IRC is pretty much the opposite of the definition of a walled garden. Its content is not discoverable by search engines by default, but that is not the definition of a walled garden, which is typically a synonym for closed platforms where you have no choice how to access their content (e.g. being forced to use a specific client software).
Many years ago at $WORK we had an in house IRC server (pre-Slack). It was well archived and logs were easily searchable. It was a pretty easy setup.
And for IRC, I think this is a good compromise between "everything is public at all times" and "everything is walled off and private at all times".
If you want to have a log of your use, it's possible. If the org running the server wants a log, they can do that too. Is that possible with something like Discord?
The point still stands. Regardless of how easy it might be to access logs, not a single popular Freenode (or otherwise) server I spent years chatting on has an archive online.
It might as well have all taken place on Discord.
Turns out what matters isn’t how easy it is to access logs but whether anyone cares to do it.
I’m not exactly sure why you think that matters. Everyone in those channels have logs that any program can read.
The point that I am making is that the capability and software exists, even for others to view, if you want. I mean: did you need an account or specialised client for these logs?
Thats the point.
Be the change you want to see if you want archives uploaded. Or, do what others do: grep your local files or znc logs.
Being knowingly throwaway meant that any long term knowledge got turned into a blog post, documentation, a forum thread, or a search engine indexable logs-to-html site in the worst case.
With discord the message might get pinned if a mod thinks it was useful and remains undiscoverable for the majority of people
> remains undiscoverable for the majority of people
IME it doesn't work very well. If you hang around a discord server long enough you see the same conversations happening over and over and over. And the app is not good at helping you finding old conversations (which is why they are repeated endlessly).
It's also very bad at resuming where you left off, so it's incredibly difficult to follow an active thread without missing anything:
Lots of people log channels, and that is another discussion when you see yourself online. They usually mention it in the topic though that the channel is logged.
For me, a "walled garden" is also something controlled and regulated by a party I have no influence over. They can arbitrarily make and change rules and decide who to let in or not, which feature to drop, how the UX looks like etc.
IRC is an open, community protocol, and as such not a walled garden. Even if I'm not involved, which I could be, I trust the composition of people there much more than any single commercial actor. The power dynamics are fundamentally different.

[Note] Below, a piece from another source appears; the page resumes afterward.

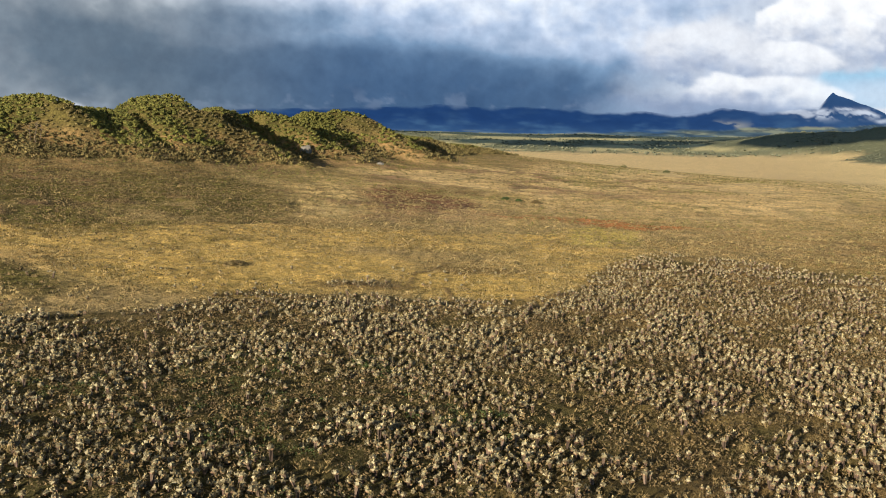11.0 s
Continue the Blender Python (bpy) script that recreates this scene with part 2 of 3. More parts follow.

A single instance (an IRC network) may be a "walled garden", in control of the group that runs it. The incentives are different. Also because people can simply migrate to another network given the open protocol (and different, third party clients; the API cannot be shut down like with Twitter/X). Historical example e.g. Freenode ownership change.
It's not a website a search engine can crawl but anyone on the internet can log all the messages on IRC as long as they want without any restrictions. In fact if you are nice, you will never need to login and can have conversation for as long as you want with a guest login. It is not a walled garden.
A walled garden is a platform where auth is required to come in and user content is owned and stuck within.
IRC is not a walled garden. You will have a better time registering with Nickserv, but you can pull content and logs channels. So, more like a fenced meadow.